Throckmorton grew up on a tobacco farm 100 miles southeast of Richmond, Virginia, fascinated by culture and history. His grandparents, who mostly raised him, took him frequently to museums and encouraged his interest in art. A high school history teacher suggested that art history might be his path of study, and Throckmorton pursued it at Virginia Commonwealth University. Still rather rudderless and needing to fulfill the language requirement for his major, Throckmorton decided to study in Munich, Germany. After graduating with a B.A. in art history, he accepted an invitation to visit Latin America, and his love of Latin American art was galvanized as he traveled for the next five years – “Guatemala, Mexico, El Salvador, Costa Rica – by bus, and plane,” he says, learning all he could about the artwork and culture. Along the way, he began his own collection of photographs, and for a year, he advised collector Jorge Castillo on acquisitions for a new archaeological museum in Guatemala.

With enough expertise, connections, and works to start dealing on his own, Throckmorton returned to the U.S., and in 1980 he settled in New York, renting an extra apartment in the building on East 86th Street, where he lived, for his  private dealership.

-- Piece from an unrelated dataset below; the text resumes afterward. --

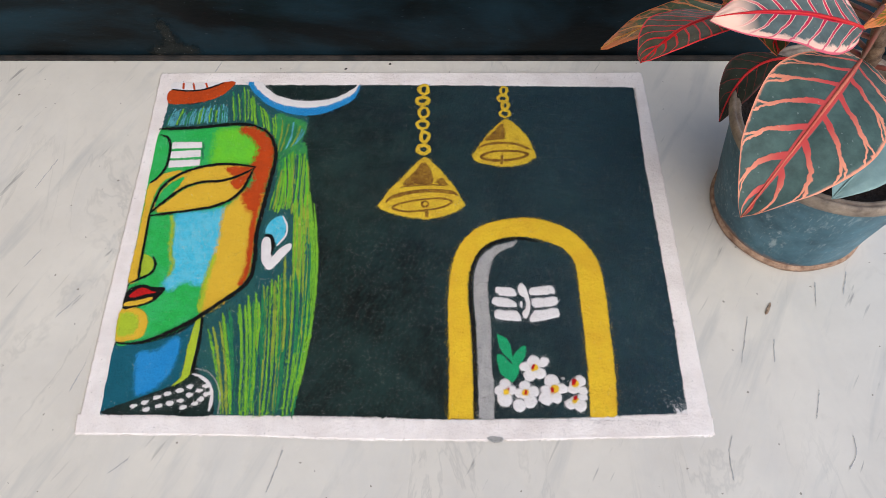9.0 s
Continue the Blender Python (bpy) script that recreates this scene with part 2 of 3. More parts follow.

In 1991, he went public; and in 1993, he expanded and moved to East 61st Street, where he added contemporary photography from Mexico and Brazil and a regular roster of Asian and Buddhist sculpture and Chinese jades. In 2001, he moved his gallery to East 57th Street, where museum-quality shows that survey a theme or a single practitioner are the norm, often accompanied by hardbound catalogues with research by specialized scholars. His Frida Kahlo portrait survey, Mirror, Mirror, is at the University of Florida’s Harn Museum of Art through April 2. Did you know that Kahlo bred hairless dogs that descended from the ancient Mexican Colima dog? And that Diego Rivera collected ancient Colima dog sculptures? Photographers Lola Álvarez Bravo and Héctor García document them both in Mirror, Mirror. It’s all there in black and white.